Even Android users, who will definitely snob you for ‘finally’ getting a high-resolution shooter in a basic iPhone, do not fully utilise all of their glorious 200-or-so megapixels.

Here’s the logic that the camera follows while clicking photos – all daytime photos clicked in the regular 1x mode are captured as a 24-megapixel shot. Low-light snaps and portraits are all stored in 12-megapixel files.

You would not honestly notice that big of a difference in picture quality coming from a previous iPhone (even 13), except for night-time performance. Daytime shots are crisp with great natural depth of field and dynamic range. Colour reproduction is as real as it gets, even with tricky colours such as purple, except for shots with human subjects. The processing does this thing of making brighter skin tones a bit rosy and darker skin tones a shade warmer.

Colours are also consistent on all the three cameras, be them on the front or rear.

While there’s no telephoto, the primary camera does a decent job of cropping into frames without any obvious blotched pixels.

While the selfie camera doesn’t deviate too much from last year, it still clicks classic iPhone selfies with neutral shades, sharpness that’s just right and just a little bit of oomph on skin tones. And it doesn’t take time to process, even in bad lighting.
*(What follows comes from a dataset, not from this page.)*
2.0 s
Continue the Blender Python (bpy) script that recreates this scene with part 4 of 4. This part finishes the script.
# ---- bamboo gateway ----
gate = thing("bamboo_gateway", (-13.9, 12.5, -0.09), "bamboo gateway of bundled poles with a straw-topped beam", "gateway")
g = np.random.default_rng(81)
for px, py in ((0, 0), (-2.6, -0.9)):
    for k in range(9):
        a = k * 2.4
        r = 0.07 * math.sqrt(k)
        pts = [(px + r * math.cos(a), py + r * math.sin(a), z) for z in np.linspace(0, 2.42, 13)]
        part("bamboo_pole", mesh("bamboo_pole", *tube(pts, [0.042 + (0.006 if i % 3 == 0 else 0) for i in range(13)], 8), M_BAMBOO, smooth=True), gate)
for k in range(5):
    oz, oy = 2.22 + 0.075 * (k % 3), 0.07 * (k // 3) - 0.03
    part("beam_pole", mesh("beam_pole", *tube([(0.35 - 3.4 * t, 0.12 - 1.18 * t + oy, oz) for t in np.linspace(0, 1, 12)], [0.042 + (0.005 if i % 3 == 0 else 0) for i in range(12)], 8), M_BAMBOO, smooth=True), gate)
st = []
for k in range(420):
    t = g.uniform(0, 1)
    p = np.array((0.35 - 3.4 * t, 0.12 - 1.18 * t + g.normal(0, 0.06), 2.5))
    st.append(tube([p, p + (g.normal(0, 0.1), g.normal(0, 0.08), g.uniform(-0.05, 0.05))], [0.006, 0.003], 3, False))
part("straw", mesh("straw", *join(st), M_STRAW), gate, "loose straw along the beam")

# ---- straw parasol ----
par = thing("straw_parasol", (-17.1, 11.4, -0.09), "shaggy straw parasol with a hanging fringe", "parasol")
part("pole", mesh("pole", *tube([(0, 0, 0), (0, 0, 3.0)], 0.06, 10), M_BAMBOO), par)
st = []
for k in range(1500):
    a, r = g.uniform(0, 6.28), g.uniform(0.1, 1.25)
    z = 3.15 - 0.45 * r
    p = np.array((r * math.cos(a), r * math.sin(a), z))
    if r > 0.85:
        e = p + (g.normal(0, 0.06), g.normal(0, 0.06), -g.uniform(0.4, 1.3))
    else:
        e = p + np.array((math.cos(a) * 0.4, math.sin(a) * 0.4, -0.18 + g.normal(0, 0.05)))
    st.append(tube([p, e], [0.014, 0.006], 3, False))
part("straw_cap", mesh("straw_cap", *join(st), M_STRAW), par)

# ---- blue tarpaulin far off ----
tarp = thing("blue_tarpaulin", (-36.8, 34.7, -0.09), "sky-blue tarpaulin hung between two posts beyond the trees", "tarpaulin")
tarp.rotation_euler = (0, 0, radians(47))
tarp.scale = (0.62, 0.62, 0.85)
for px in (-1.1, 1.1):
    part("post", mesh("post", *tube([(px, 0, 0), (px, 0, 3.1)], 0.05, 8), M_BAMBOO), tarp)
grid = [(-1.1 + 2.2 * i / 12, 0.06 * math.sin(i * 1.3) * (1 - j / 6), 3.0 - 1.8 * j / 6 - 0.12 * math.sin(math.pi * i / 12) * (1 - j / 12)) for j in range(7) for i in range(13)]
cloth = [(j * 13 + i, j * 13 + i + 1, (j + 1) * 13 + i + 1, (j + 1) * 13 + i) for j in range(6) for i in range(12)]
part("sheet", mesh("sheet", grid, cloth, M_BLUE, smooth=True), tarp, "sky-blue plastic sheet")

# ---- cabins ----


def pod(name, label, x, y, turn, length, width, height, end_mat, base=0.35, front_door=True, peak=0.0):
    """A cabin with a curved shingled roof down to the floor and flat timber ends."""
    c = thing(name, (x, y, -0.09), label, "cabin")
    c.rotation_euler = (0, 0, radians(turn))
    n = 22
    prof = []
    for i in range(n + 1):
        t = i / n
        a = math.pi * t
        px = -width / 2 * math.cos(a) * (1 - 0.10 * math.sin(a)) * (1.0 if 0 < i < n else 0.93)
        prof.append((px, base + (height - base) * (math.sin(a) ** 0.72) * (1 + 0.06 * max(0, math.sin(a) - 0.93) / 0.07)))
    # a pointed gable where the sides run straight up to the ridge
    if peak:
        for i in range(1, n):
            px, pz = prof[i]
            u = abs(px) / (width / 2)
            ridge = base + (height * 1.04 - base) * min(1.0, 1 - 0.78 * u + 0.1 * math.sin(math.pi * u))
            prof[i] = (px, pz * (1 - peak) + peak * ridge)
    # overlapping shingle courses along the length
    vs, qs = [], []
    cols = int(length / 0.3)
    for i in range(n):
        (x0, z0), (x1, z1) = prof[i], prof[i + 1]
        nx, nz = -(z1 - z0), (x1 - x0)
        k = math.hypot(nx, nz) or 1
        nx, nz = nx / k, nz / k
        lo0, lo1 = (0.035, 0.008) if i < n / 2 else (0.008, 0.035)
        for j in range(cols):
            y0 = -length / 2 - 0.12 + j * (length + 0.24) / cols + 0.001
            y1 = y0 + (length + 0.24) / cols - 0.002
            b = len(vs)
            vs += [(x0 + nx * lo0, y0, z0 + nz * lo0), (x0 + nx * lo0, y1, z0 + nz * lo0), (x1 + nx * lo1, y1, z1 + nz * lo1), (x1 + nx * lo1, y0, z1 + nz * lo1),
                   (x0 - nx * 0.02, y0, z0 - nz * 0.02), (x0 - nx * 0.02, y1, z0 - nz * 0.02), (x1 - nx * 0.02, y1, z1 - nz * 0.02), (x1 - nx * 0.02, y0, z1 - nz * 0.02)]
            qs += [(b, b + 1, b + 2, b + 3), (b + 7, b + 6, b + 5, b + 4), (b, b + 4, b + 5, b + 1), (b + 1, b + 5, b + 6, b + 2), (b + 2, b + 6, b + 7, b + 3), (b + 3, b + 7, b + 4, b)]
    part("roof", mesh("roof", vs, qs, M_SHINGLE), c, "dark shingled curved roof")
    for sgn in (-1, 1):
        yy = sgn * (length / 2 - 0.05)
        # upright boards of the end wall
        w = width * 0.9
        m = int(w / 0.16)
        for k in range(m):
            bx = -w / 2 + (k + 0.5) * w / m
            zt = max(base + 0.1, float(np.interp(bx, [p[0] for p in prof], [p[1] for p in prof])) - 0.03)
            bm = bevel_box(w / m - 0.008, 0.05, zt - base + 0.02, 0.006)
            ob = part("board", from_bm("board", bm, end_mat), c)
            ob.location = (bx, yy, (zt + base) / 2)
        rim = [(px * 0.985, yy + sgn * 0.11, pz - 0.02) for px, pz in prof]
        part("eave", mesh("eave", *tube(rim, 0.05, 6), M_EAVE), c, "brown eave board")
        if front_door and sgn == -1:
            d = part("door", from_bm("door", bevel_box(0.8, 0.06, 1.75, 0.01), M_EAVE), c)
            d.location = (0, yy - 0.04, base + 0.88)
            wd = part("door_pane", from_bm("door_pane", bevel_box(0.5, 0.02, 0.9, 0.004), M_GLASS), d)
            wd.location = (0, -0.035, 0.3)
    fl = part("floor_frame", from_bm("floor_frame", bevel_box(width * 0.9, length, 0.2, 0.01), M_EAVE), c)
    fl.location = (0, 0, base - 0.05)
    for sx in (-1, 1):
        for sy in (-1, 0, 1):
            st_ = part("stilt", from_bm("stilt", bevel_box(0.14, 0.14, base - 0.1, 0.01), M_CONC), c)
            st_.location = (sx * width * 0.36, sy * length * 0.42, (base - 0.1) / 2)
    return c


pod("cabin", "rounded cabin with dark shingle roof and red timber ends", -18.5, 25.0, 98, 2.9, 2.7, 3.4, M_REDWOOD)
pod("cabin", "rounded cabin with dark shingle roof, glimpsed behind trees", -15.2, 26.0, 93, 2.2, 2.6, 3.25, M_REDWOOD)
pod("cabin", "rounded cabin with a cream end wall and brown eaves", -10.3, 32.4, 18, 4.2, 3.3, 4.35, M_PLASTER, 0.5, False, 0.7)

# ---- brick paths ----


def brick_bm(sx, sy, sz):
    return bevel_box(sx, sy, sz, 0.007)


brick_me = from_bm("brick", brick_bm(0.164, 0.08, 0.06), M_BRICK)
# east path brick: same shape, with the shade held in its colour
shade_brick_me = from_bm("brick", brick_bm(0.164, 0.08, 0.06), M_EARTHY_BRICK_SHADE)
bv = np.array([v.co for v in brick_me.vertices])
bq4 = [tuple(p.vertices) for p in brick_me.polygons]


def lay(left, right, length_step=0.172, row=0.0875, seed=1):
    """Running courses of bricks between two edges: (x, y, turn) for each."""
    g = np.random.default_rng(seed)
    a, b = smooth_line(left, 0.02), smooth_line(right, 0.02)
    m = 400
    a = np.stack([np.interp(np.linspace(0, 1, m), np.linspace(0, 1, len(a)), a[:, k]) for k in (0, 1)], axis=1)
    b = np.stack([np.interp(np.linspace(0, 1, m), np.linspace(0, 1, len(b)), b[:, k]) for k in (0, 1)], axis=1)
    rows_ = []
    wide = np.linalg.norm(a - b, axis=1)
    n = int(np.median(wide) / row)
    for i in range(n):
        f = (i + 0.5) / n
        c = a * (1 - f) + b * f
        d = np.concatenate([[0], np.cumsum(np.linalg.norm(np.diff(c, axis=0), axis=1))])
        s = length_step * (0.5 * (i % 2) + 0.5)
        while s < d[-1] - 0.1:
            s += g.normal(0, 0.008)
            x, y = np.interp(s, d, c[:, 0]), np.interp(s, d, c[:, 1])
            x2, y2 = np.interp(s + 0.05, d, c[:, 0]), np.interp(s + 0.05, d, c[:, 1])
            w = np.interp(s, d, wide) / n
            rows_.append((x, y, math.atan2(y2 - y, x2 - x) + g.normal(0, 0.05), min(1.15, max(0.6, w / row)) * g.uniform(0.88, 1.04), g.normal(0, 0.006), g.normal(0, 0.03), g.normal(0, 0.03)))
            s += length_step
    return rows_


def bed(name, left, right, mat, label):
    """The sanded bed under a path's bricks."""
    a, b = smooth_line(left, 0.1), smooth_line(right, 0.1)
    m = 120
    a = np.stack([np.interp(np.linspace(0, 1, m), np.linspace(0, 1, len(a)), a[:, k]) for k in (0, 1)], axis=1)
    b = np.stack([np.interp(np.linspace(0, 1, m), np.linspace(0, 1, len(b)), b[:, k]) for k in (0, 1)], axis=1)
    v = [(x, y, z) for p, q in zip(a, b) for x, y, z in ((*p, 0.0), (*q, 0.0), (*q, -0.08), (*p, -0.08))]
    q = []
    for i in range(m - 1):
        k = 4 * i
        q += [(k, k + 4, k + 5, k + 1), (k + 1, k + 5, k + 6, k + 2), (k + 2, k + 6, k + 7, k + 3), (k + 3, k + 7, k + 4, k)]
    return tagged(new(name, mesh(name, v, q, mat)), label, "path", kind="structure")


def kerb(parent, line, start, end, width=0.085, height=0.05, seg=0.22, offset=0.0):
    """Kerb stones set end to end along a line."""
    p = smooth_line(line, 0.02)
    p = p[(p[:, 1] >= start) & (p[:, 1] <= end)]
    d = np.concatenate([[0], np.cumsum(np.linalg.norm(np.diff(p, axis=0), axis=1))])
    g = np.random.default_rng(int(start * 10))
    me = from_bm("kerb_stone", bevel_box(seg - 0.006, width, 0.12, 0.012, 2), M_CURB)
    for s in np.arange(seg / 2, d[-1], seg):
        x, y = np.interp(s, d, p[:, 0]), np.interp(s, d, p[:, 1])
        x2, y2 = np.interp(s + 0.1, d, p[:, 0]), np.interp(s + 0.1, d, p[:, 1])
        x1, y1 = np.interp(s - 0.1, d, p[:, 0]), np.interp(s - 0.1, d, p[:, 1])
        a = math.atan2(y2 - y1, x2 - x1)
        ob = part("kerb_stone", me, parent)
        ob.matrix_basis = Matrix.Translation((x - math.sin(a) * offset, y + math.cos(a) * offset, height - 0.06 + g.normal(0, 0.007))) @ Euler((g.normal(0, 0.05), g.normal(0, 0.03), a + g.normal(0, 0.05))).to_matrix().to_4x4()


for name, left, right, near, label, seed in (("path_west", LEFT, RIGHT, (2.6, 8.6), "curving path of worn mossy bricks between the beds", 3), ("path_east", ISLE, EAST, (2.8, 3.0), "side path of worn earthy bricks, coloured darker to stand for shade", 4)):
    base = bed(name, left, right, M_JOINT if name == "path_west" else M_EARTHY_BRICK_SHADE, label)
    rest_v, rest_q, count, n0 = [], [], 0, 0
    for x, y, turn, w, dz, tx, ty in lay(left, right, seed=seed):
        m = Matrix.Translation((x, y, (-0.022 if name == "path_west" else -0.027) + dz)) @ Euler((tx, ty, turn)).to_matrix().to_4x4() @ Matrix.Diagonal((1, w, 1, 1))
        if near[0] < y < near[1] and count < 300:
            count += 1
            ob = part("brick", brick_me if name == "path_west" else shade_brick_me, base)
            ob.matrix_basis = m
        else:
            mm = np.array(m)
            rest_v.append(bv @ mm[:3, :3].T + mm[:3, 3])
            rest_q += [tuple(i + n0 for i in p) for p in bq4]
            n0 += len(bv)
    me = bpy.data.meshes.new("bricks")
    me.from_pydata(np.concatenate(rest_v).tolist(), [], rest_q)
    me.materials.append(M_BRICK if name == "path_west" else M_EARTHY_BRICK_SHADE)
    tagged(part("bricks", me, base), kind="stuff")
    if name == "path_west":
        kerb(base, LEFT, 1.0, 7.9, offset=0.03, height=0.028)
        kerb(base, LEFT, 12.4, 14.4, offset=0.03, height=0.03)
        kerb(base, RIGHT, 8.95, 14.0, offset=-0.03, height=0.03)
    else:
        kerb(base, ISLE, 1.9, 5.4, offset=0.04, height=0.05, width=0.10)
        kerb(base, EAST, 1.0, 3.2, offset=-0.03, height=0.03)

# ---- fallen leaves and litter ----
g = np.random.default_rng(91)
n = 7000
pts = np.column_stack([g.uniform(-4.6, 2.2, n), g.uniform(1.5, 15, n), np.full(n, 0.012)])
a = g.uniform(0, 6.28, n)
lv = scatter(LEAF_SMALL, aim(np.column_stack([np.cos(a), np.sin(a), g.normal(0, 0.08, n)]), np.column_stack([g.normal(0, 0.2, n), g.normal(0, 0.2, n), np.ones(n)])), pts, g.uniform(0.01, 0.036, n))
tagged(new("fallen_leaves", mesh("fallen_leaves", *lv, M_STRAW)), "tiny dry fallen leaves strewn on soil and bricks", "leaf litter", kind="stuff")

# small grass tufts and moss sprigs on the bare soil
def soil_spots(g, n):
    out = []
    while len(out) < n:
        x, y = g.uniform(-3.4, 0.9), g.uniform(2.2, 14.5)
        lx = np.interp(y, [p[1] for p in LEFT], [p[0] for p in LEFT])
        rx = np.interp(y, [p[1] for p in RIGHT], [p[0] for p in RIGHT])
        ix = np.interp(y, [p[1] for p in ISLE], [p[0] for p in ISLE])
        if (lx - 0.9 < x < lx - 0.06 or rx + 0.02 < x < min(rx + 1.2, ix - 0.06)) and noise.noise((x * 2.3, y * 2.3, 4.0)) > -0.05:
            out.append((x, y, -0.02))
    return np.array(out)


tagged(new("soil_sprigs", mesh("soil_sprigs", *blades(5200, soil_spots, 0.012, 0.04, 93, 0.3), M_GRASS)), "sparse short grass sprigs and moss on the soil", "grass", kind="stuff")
The real difference reflects in night-time photography. The pixel-binning here provides a larger surface for image capture, especially at night, and this helps in reducing noise. You also get sharper low-light shots. This becomes very apparent when you compare shots taken from its ultra-wide camera in crappy lighting, because of how grainy they appear.

iPhone 15 Plus Review: Battery and charging

Battery

Specifications

Capacity

4,383mAh (as per CPU-X app)

Charging Time

Around 2 hours

Charger in the box?

No

Other

MagSafe wireless charging up to 15W, Qi wireless charging up to 7.5W, and reverse wired charging.
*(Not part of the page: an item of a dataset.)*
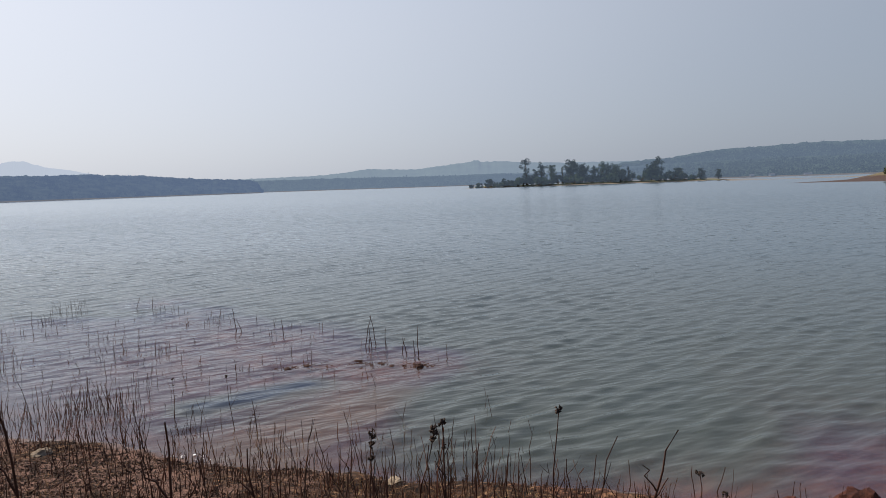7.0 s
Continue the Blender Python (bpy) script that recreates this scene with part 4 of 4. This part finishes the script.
# ---- the dead stems along the waterline ----
def stem_paths(rng, x, y, z, h, bend=0.09, k=6):
    n = len(x)
    t = np.linspace(0, 1, k)
    lean = rng.normal(size=(n, 2)) * 0.12
    wig = np.cumsum(rng.normal(size=(n, k, 2)) * bend / 2, axis=1)
    p = np.zeros((n, k, 3))
    p[..., 0] = x[:, None] + h[:, None] * (lean[:, 0:1] * t + wig[..., 0] * t)
    p[..., 1] = y[:, None] + h[:, None] * (lean[:, 1:2] * t + wig[..., 1] * t)
    p[..., 2] = z[:, None] + h[:, None] * t
    return p


def stems(name, label, x, y, h, thick, seed, forks=0.35, sunk=0.02, material=None, k=6, sides=4, bend=0.09):
    r = np.random.default_rng(seed)
    z = height(x, y) - sunk
    p = stem_paths(r, x, y, z, h, bend, k)
    pairs = [tubes(p, thick[:, None] * np.linspace(1, 0.45, k)[None, :], sides)]
    pick = r.uniform(size=len(x)) < forks
    if pick.any():
        at = p[pick, k // 2]
        d = aims(r, pick.sum(), 35, 75)
        L = h[pick] * r.uniform(0.15, 0.4, pick.sum())
        f = np.linspace(0, 1, 4)
        fp = at[:, None, :] + d[:, None, :] * (L[:, None] * f)[..., None]
        fp[..., 2] += (L[:, None] * 0.25) * f ** 2
        pairs.append(tubes(fp, thick[pick][:, None] * np.linspace(0.6, 0.25, 4)[None, :], 3))
    v, q = join(*pairs)
    return stuff(name, v, q, material or STEM, label, "dead stems")


rng = np.random.default_rng(23)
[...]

It is near-impossible to kill the iPhone 15 Plus for two days straight on a full charge. What’s even more surprising is the fact that even if you charge it only till 40-ish percent, you can go an entire day with battery saver mode enabled. The mode does not take away that much performance (or fun) from you either.

This is an important thing to note, because during the course of this review, I only had the patience to charge it entirely for precisely two days out of fourteen. It heats up enormously to gather a quick burst of charge, taking about half an hour to reach 40 percent, and then it trickle-charges for the next hour and a half. This means you will want to refrain yourself from using the iPhone 15 Plus because of how uncomfortably hot it gets when wired up.

Still, if you’re a person who travels a lot, you will absolutely love the battery life on this. The Type-C port works with any cable for charging, which is going to be a life-changing experience for previous iPhone users who will no longer have to meekly ask for a Lightning cable from an Android fanboy.

iPhone 15 Plus Review: Verdict

The iPhone 15 Plus is more than enough for most people, be it in size, power or battery. While you should not get too excited about the 48-megapixel camera, however, it just builds on already good optics of the iPhone and tweaks the night time performance. In a lot of ways it’s the perfect compromise between a vanilla iPhone 15 and the iPhone 15 Pro – you save up about thirty grand while getting an almost ‘Pro’-level performance.

However, Apple has to work out the heating issues during charging by throttling the amount of wattage just a little bit. Many of us like to use our phones when they are charging, and this takes that joy away from us. The slow display may be another turn-off for some people.

Otherwise, I strongly believe the iPhone 15 and iPhone 15 Plus are the best ‘base’ offerings from Apple since the iPhone 5. They are well-rounded phones, packed to the gills with a ton of features while justifying the price tag.

The inclusion of Type-C port is probably the first deviation from the ‘Apple-way’ in a long time. It will be pivotal in bringing down the high walls that protect the iPhones from Androids, ultimately helping Apple to acquire an even larger share of Android users.